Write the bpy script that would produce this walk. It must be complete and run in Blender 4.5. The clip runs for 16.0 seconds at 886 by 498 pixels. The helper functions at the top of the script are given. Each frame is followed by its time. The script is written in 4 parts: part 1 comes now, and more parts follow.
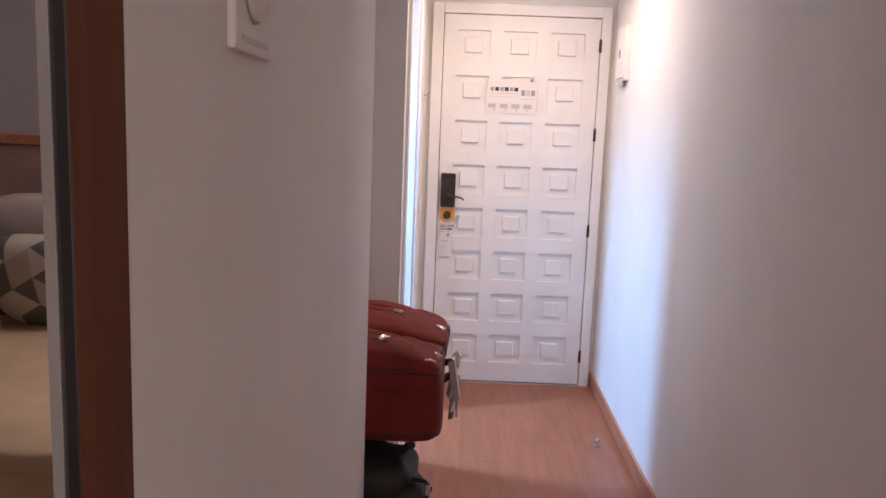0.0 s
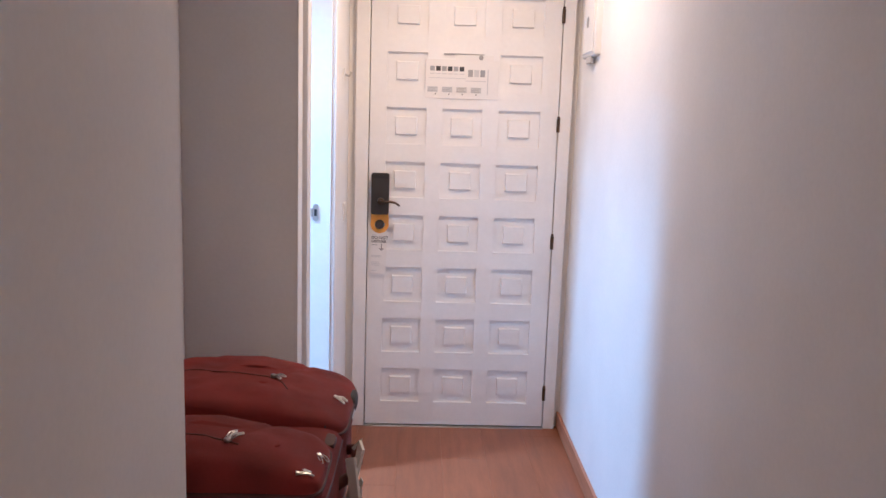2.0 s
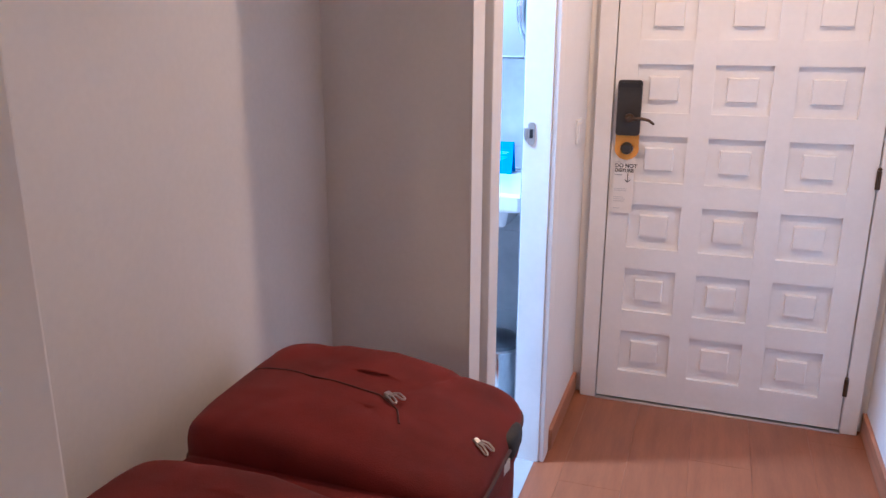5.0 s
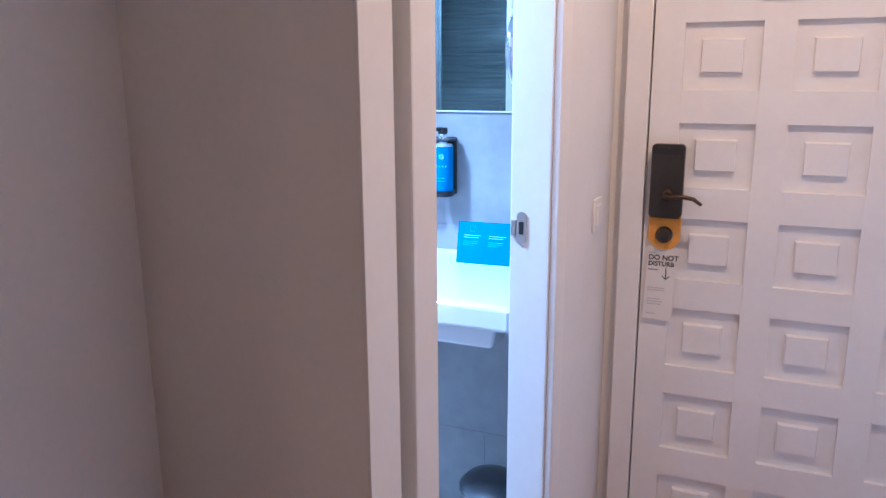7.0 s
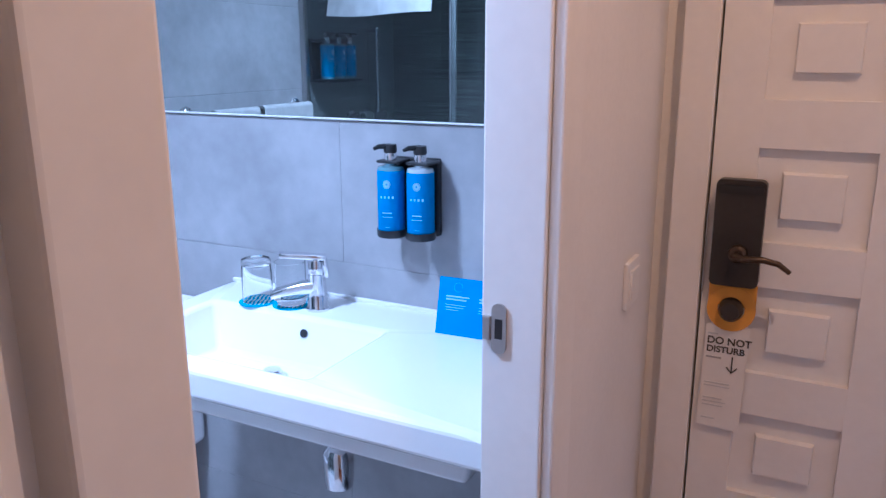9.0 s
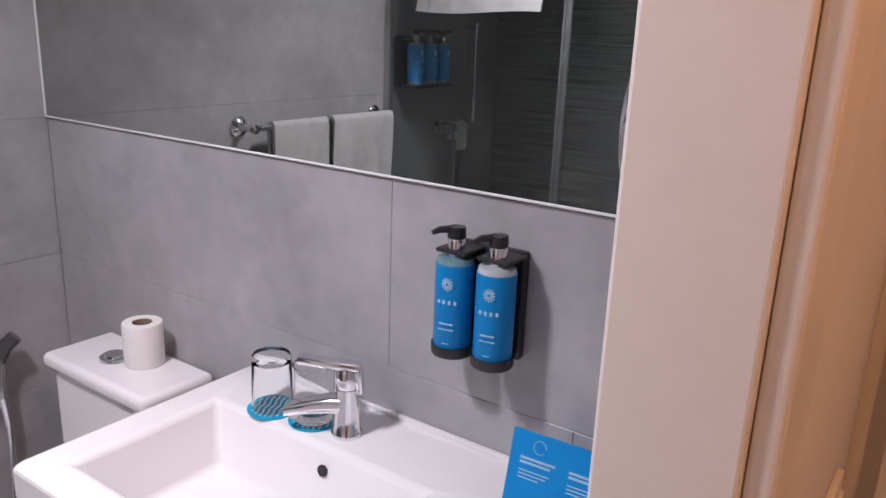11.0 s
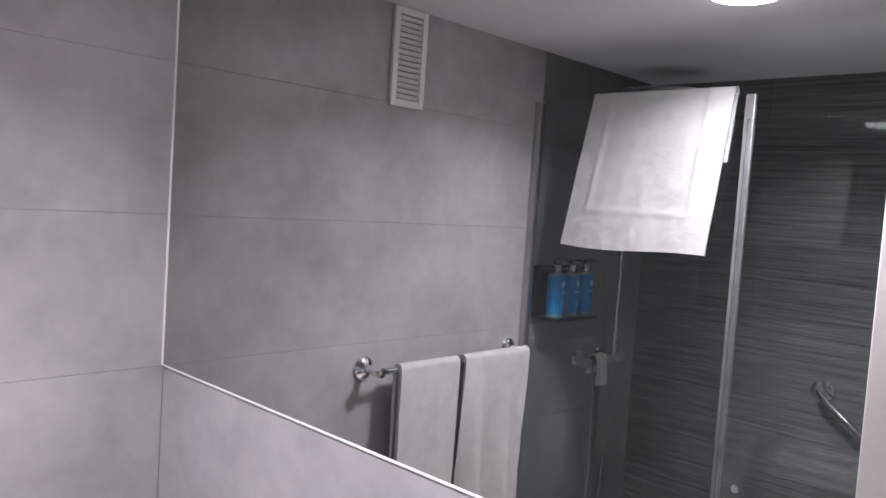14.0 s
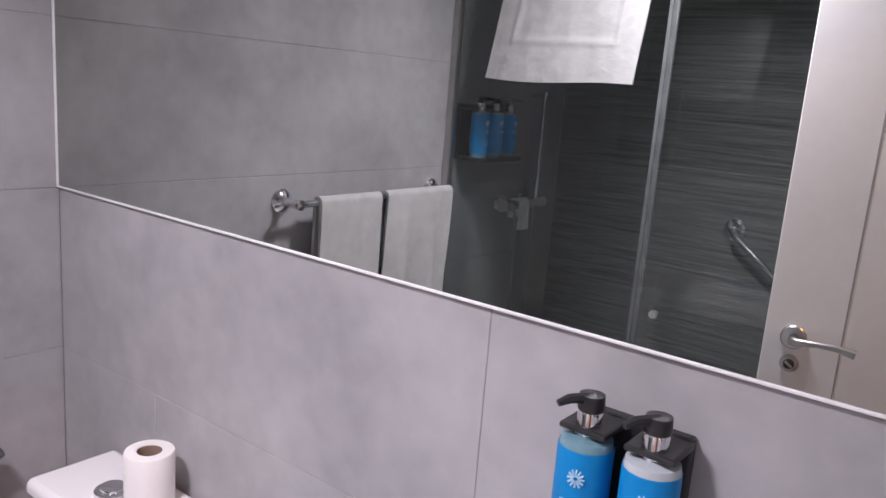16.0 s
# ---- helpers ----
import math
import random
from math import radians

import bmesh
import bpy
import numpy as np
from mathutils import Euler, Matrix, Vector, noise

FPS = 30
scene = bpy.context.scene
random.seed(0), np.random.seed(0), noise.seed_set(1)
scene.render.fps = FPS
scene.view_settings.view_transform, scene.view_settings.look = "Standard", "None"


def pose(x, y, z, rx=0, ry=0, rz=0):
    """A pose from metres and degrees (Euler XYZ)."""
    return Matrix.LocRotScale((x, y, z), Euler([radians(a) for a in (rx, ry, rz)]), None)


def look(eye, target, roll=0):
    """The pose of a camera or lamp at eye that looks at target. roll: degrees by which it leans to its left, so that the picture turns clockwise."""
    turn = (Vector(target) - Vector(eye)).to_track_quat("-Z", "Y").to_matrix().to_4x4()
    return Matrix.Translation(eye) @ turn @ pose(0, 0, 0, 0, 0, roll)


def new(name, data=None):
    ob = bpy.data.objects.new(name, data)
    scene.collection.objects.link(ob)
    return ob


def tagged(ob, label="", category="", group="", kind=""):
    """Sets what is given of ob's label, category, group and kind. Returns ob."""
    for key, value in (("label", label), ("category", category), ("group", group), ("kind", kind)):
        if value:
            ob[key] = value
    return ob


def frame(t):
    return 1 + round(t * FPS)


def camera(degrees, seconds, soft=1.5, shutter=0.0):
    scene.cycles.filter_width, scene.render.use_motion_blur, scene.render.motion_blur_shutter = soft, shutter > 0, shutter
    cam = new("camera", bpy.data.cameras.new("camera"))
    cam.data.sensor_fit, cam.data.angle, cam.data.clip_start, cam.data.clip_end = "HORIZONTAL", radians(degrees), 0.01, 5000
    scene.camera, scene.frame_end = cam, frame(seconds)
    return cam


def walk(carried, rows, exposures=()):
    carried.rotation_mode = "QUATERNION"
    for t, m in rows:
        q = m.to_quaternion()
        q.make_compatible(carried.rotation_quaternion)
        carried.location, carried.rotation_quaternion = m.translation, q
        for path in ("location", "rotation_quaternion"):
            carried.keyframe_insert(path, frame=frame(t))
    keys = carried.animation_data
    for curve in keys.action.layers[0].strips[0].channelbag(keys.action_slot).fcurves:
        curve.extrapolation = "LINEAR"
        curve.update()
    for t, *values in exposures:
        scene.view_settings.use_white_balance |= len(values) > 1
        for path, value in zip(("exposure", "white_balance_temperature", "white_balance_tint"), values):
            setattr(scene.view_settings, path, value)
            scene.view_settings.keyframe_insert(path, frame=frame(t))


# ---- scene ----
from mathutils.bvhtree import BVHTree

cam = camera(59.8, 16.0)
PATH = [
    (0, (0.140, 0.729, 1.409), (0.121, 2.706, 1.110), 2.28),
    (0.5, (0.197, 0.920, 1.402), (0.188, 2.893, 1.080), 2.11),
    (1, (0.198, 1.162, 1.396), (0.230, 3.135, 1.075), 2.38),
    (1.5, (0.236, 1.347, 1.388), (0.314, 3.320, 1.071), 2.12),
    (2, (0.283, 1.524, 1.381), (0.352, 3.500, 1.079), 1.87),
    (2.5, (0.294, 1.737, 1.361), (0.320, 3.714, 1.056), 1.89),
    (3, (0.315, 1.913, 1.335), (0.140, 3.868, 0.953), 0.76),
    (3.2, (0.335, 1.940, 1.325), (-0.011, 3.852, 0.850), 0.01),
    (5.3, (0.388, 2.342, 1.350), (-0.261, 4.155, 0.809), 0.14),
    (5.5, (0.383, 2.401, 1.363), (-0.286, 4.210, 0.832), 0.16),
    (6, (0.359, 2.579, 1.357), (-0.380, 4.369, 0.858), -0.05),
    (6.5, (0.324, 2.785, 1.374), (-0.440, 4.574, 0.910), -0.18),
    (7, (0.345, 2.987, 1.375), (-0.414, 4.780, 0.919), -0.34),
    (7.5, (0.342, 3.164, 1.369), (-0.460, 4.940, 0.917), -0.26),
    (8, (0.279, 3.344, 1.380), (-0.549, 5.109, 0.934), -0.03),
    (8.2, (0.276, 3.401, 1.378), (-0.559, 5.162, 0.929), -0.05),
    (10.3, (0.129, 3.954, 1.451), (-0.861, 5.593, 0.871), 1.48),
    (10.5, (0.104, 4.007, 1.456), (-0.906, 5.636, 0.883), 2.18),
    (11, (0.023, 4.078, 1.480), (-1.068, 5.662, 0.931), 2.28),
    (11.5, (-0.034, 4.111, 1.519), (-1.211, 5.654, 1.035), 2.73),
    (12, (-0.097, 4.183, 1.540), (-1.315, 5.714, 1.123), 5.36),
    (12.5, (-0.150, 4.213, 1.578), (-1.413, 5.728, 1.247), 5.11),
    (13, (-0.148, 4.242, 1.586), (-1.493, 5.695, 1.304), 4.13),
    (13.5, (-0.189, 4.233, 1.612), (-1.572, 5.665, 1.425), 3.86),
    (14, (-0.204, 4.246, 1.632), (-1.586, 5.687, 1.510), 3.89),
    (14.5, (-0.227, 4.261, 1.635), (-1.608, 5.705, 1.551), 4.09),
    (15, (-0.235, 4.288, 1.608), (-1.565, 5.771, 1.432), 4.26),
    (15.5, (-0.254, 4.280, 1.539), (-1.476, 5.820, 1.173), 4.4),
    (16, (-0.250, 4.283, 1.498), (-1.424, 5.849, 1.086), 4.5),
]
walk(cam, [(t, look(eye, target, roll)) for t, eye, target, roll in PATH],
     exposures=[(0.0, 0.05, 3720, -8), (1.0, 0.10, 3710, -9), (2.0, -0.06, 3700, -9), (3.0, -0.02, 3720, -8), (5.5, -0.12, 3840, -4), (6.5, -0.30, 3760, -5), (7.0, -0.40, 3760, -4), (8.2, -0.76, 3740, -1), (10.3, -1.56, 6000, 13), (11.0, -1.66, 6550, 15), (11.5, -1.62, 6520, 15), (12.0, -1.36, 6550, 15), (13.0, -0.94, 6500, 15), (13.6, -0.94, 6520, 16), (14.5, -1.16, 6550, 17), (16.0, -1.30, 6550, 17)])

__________

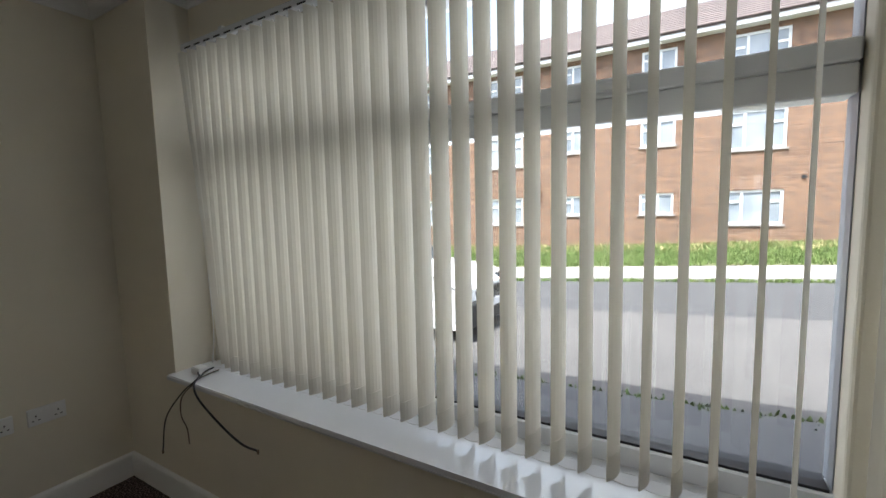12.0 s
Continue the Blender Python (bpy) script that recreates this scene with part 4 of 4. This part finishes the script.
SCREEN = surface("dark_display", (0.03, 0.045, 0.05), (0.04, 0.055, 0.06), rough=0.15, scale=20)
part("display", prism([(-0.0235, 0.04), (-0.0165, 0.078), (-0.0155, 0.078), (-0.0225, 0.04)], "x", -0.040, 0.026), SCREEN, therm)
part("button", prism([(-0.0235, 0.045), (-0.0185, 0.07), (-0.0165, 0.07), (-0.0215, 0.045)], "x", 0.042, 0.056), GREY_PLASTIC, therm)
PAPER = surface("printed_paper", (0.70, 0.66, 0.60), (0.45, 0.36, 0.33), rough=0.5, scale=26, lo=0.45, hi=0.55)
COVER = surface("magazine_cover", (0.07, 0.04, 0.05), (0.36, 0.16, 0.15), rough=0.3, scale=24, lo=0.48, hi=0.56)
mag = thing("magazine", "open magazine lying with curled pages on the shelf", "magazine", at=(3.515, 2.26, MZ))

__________

* Exercise instructions *
Print exactly the run of lines that starts at the line with "setattr(scene.view_settings, path, value)" and ends at the line with "from mathutils.bvhtree import BVHTree". Leave out every other line.

* Exercise result *
            setattr(scene.view_settings, path, value)
            scene.view_settings.keyframe_insert(path, frame=frame(t))


# ---- scene ----
from mathutils.bvhtree import BVHTree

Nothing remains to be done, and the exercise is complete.